Knuth: So what else is new? There have been such battles ever since I learned to program as a college freshman in 1957. Languages come and go much faster than I can write books. That's why I chose to explain algorithms in English, not in the language of the moment. Readers learn a lot by converting from English to their favorite language; The Art of Computer Programming emphasizes things that are independent of languages. No matter what programming language is hot, you need good ideas to express in those languages. If you want your algorithms to be prepackaged, fine, but then my books aren't written for you.

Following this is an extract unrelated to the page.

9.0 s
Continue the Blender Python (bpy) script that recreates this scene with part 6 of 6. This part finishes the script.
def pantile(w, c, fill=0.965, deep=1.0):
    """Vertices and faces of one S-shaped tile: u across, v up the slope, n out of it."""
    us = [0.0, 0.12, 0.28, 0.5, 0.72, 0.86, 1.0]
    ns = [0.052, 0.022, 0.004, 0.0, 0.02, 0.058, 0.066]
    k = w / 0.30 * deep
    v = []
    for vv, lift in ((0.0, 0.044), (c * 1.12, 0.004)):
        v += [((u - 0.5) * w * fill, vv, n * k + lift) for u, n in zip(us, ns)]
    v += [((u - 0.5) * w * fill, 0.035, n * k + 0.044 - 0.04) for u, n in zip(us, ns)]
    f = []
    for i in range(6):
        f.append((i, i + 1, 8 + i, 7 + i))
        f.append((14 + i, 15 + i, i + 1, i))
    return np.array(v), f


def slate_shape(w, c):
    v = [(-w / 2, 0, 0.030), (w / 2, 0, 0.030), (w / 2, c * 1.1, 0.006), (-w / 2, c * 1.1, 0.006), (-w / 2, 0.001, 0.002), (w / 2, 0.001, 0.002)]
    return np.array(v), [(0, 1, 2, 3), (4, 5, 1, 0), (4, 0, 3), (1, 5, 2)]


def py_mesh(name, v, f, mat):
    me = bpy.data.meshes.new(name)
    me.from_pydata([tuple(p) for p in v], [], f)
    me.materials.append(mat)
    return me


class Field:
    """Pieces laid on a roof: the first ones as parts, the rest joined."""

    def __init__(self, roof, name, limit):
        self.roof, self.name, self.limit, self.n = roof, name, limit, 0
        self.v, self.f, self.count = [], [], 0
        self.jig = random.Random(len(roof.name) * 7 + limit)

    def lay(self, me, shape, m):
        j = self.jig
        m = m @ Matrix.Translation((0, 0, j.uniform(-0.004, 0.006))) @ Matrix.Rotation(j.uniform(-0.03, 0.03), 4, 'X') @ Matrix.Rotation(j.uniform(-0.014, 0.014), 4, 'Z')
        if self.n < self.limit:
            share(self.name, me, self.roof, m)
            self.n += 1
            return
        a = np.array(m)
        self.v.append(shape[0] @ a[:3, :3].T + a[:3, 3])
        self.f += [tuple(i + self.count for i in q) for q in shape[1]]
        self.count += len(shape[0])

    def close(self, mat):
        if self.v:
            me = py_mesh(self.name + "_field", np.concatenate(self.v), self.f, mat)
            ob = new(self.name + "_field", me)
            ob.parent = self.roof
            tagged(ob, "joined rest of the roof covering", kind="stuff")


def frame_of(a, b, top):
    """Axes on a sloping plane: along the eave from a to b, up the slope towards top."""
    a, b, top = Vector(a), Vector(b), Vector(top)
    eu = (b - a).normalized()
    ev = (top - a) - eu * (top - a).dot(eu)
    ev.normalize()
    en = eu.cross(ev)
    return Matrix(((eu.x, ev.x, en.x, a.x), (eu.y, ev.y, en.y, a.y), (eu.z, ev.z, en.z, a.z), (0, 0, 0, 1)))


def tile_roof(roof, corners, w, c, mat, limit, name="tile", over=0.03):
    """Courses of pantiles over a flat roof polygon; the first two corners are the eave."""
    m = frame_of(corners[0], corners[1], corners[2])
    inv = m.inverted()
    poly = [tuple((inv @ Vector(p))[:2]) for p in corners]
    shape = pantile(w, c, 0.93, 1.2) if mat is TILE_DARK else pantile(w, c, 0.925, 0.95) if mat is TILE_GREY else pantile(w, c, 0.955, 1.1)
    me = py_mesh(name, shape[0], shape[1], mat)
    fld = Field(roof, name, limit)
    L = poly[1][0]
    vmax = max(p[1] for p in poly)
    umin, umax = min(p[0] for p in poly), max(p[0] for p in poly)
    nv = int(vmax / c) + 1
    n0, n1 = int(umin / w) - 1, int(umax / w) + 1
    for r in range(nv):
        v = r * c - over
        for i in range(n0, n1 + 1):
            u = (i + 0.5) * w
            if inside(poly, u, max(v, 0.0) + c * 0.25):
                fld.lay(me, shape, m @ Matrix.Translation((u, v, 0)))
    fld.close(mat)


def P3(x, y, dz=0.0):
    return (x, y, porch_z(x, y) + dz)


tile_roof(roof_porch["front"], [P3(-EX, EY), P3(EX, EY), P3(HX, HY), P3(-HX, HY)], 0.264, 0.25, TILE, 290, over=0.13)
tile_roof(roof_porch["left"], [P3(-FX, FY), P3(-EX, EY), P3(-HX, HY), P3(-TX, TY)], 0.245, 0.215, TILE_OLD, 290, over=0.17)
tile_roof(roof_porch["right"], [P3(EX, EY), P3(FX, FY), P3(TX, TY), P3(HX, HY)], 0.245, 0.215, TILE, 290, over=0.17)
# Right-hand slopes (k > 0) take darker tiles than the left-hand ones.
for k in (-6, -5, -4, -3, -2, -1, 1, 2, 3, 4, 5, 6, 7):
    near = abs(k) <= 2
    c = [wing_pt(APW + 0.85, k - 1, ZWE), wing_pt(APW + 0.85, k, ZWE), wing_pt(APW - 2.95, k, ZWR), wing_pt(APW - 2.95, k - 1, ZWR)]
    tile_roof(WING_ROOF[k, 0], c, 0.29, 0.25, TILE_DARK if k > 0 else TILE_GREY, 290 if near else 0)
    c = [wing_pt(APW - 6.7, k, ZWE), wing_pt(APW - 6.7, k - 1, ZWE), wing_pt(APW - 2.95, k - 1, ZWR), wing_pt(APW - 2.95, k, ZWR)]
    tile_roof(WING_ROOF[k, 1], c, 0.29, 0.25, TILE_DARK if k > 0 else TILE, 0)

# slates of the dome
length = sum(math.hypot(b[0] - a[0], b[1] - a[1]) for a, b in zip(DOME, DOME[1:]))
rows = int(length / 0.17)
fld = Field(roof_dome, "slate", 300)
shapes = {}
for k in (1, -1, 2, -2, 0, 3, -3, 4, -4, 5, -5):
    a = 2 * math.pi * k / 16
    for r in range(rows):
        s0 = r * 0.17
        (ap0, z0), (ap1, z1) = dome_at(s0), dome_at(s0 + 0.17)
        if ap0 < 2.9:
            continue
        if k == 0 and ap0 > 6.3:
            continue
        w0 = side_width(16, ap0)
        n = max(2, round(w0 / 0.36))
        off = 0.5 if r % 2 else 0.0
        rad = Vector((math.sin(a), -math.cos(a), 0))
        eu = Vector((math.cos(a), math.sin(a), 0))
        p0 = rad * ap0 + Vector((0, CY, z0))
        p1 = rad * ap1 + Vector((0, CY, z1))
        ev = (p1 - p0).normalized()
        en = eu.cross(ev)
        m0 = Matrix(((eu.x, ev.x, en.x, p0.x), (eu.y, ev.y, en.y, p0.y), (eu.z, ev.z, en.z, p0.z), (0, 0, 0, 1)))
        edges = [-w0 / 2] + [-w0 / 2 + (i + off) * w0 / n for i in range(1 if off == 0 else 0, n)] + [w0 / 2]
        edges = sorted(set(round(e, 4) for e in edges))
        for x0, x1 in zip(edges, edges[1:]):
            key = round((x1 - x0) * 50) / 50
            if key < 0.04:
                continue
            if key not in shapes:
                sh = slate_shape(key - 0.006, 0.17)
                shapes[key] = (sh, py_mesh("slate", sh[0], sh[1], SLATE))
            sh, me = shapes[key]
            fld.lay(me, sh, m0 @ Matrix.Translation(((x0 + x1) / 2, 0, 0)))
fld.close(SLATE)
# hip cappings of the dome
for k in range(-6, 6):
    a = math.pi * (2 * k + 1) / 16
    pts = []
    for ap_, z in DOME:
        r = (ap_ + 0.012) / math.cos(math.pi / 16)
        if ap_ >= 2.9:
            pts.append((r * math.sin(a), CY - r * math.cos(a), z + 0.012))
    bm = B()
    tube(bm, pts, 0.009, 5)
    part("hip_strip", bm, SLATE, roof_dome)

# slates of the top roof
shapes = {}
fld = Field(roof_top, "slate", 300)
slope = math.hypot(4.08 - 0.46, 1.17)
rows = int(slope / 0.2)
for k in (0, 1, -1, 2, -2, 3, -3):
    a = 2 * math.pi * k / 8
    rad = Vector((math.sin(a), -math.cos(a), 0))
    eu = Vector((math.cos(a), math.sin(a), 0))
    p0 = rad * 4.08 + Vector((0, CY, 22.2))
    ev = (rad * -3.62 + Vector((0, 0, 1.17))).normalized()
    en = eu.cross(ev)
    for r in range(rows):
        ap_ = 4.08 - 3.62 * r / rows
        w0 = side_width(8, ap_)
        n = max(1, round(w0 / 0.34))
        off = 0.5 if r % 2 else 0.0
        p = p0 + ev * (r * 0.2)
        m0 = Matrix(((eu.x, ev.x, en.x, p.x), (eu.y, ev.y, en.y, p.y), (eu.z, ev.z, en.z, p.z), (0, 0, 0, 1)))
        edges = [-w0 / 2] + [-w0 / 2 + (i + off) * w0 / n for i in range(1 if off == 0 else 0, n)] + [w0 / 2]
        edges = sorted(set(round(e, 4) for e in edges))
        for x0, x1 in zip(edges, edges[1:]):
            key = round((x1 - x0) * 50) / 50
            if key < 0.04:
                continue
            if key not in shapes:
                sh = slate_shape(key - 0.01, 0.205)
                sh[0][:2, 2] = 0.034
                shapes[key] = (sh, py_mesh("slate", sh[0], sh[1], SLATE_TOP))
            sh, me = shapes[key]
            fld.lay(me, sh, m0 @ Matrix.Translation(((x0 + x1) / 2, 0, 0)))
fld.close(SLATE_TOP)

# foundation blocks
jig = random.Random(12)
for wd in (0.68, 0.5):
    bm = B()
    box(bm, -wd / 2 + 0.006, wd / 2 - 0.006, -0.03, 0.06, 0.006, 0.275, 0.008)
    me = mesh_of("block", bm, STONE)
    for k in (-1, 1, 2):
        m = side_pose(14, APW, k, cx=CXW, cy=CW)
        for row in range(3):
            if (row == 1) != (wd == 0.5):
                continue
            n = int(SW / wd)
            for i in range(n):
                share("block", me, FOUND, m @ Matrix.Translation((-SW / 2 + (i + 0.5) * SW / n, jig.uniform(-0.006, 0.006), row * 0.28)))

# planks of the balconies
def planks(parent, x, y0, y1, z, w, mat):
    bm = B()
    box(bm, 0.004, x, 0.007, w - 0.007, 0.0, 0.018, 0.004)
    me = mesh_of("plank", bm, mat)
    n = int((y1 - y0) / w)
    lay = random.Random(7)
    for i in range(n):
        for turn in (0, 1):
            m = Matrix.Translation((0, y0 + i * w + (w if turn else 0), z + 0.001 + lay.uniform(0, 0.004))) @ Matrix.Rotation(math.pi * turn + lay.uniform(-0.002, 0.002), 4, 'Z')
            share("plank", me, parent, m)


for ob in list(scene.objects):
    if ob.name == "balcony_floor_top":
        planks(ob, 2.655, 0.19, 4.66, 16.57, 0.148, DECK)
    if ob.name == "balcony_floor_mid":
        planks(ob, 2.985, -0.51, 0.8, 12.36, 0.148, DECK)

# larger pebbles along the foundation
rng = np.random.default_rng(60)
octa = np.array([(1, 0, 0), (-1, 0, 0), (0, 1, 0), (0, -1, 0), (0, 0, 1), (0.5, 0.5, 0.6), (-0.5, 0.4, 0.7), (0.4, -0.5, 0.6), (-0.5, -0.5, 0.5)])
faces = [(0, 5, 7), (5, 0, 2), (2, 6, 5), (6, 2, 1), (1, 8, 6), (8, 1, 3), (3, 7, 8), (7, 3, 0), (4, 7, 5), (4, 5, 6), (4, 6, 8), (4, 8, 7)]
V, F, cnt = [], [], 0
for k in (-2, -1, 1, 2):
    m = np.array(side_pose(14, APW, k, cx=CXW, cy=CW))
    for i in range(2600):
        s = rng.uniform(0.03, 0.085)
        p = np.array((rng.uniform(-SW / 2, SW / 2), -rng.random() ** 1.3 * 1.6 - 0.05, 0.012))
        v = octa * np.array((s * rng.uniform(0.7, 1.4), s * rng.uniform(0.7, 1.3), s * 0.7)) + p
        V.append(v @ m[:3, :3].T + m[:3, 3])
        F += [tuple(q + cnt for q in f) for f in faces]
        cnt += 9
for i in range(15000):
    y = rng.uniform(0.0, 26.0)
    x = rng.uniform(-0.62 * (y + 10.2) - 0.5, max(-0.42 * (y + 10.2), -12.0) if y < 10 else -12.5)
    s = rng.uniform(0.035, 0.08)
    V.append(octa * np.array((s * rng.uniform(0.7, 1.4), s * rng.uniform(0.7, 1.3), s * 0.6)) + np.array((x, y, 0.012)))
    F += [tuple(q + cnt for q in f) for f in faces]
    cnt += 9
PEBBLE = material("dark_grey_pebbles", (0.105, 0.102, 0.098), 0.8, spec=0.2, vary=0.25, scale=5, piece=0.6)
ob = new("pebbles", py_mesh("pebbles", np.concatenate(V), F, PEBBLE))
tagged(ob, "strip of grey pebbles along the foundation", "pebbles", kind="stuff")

Actually I'm extremely glad to see the continuing development of languages, not only because programming languages are getting better and better in important ways, but also because such work soaks up a lot of people's energy—therefore computer scientists don't write papers that I would otherwise have to read, and I can get my books finished a lot sooner.

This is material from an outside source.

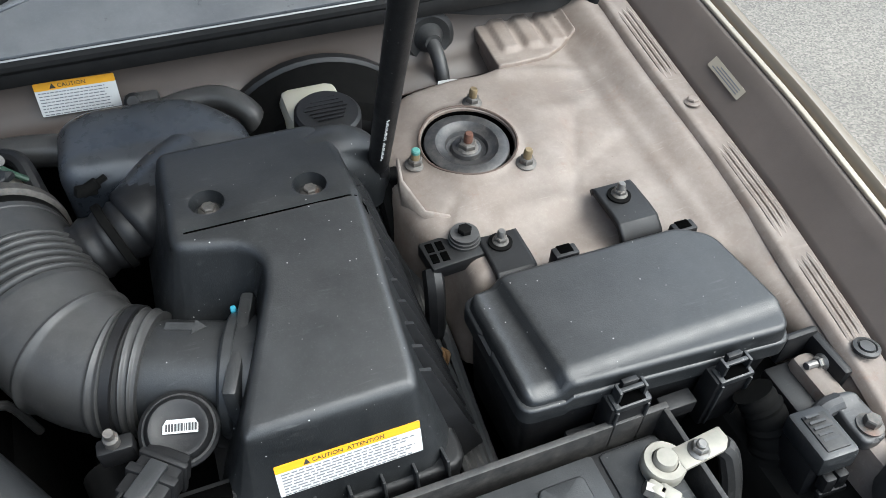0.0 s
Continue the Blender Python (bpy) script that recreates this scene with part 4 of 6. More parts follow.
        a, b = xl(y1) + 0.0022, xr(y1) - 0.0022
        lip = [(x, y - 0.0012, max(z - 0.0016, cover_z(0, y) + 0.0029)) for x, y, z in rows[-1]]
        tuck = [(x, y + 0.0018, max(z - 0.0012, cover_z(0, y) + 0.0028)) for x, y, z in lip]
        foot = [(x, y, cover_z(0, y) + 0.0026) for x, y, z in tuck]
        louver = part("louver", loft(rows + [lip, tuck, foot]), M_SILVER, panel, smooth=28)
        z = cover_z(0, y1) + 0.0029
        for q0, q1 in zip(share, share[1:]):
            x0, x1 = e0 + (e1 - e0) * q0 + (0.0 if q0 == 0 else 0.0055), e0 + (e1 - e0) * q1 - (0.0 if q1 == 1 else 0.0055)
            xs = [x0 + (x1 - x0) * k / 24 for k in range(25)]
            tops = [(x, max(0.0006, rise * swell(min(1, max(0, (x - a) / (b - a))), 1.0) - 0.0022)) for x in xs]
            tops = [(x, h - (0.0025 * max(0, 1 - (x - x0) / 0.0025) ** 2 if q0 else 0) - (0.0025 * max(0, 1 - (x1 - x) / 0.0025) ** 2 if q1 < 1 else 0)) for x, h in tops]
            shape = [(x0, 0.0003), (x1, 0.0003)] + tops[::-1]
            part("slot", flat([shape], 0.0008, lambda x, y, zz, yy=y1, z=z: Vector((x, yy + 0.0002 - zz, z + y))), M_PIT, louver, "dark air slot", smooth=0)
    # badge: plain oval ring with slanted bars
    ctr, ring_w, ring_h = (-0.1605, -0.2575), 0.0572, 0.0312
    ell = lambda a, b, n=56: [(a * math.cos(6.28319 * k / n), b * math.sin(6.28319 * k / n)) for k in range(n)]
    lay = plane_lay((*ctr, cover_z(*ctr) + 0.0060), (1, 0, 0), (0, 1, 0.152))
    badge = part("badge", flat([ell(ring_w, ring_h), ell(ring_w - 0.0050, ring_h - 0.0045)], 0.004, lay, 0.0016), M_BADGE, c, "oval chrome badge ring")
    # the ring's shadow, painted as a thin grey outline
    part("badge_shadow_line", flat([ell(ring_w + 0.0016, ring_h + 0.0014), ell(ring_w - 0.001, ring_h - 0.001)], 0.0006, plane_lay((*ctr, cover_z(*ctr) + 0.0034), (1, 0, 0), (0, 1, 0.152))), M_GREY, badge, "grey line standing for the shadow round the badge")
    for shape in ([(-0.1716, -0.2315), (-0.1812, -0.2363), (-0.1894, -0.2540), (-0.1990, -0.2760), (-0.1865, -0.2765), (-0.1741, -0.2569), (-0.1719, -0.2492)], [(-0.1270, -0.2370), (-0.1205, -0.2440), (-0.1293, -0.2627), (-0.1389, -0.2810), (-0.1515, -0.2815), (-0.1451, -0.2679), (-0.1481, -0.2558), (-0.1409, -0.2453)], [(-0.1870, -0.2740), (-0.1790, -0.2635), (-0.1635, -0.2580), (-0.1500, -0.2615), (-0.1451, -0.2700), (-0.1440, -0.2600), (-0.1481, -0.2530), (-0.1624, -0.2500), (-0.1741, -0.2540)]):
        part("badge_bar", flat([rounded([(x - ctr[0], y - ctr[1]) for x, y in shape], 0.002, 3)], 0.004, lay, 0.0014), M_BADGE, badge)
    # chrome lettering with bevelled edges on a thin dirt line
    lay = lambda x, y, z: Vector((x, y, cover_z(x, y) + 0.0022 + z))
    six = rounded([(-0.0130, -0.3262), (-0.0403, -0.3258), (-0.0525, -0.3303), (-0.0603, -0.3380), (-0.0675, -0.3492), (-0.0692, -0.3614), (-0.0645, -0.3754), (-0.0536, -0.3832), (-0.0362, -0.3863), (-0.0158, -0.3846), (-0.0028, -0.3775), (0.0022, -0.3653), (-0.0039, -0.3543), (-0.0178, -0.3468), (-0.0319, -0.3459), (-0.0370, -0.3462)], 0.005, 4)
    eye = [(-0.0350 + 0.0112 * math.cos(6.28319 * k / 28) + 0.002 * math.sin(6.28319 * k / 28), -0.3652 + 0.0090 * math.sin(6.28319 * k / 28)) for k in range(28)]
    vee = [(-0.1495, -0.3240), (-0.1291, -0.3231), (-0.1128, -0.3600), (-0.0858, -0.3256), (-0.0605, -0.3248), (-0.1018, -0.3838), (-0.1235, -0.3848)]
    three = rounded([(-0.0729, -0.3950), (-0.0615, -0.3943), (-0.0507, -0.3970), (-0.0473, -0.4020), (-0.0514, -0.4100), (-0.0457, -0.4199), (-0.0480, -0.4279), (-0.0587, -0.4322), (-0.0713, -0.4315), (-0.0731, -0.4230), (-0.0606, -0.4231), (-0.0572, -0.4196), (-0.0621, -0.4149), (-0.0710, -0.4149), (-0.0720, -0.4086), (-0.0621, -0.4074), (-0.0611, -0.4030), (-0.0661, -0.4014), (-0.0743, -0.4007)], 0.0035, 3)
    other = [(x + 0.0380, y - 0.0006) for x, y in three]
    for loops, deep, label in (([vee], 0.0055, "chrome letter V"), ([six, eye], 0.0055, "chrome numeral 6"), ([three], 0.0035, "chrome numeral 3"), ([other], 0.0035, "chrome numeral 3")):
        part("letter", flat(loops, deep, lay, 0.0011), M_CHROME, c, label, smooth=20)
    part("letter", spun([(0.0040, 0), (0.0040, 0.0035), (0.003, 0.0045), (0, 0.0045)], (-0.0425, -0.4285, cover_z(0, -0.4285)), (0, -0.15, 1), 20), M_CHROME, c, "chrome point")
    # added black slab, keeps what shows through the cover's holes in shade
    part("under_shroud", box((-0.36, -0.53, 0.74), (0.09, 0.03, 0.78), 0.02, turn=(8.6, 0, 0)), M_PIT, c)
    return c


engine_cover()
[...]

Innovations: Other than working on the new editions of The Art of Computer Programming, what takes up your time these days?

Knuth: I happily swim, play keyboard instruments, and accept prizes.

Innovations: What was your first reaction to the news of being selected a recipient of the Kyoto Prize?

Knuth: This was a wonderful climax for my career, although I still think I'm able to do better and better work every year. It reminds me that some day I'll begin to "go downhill," so I'd better get Volume 4 done soon.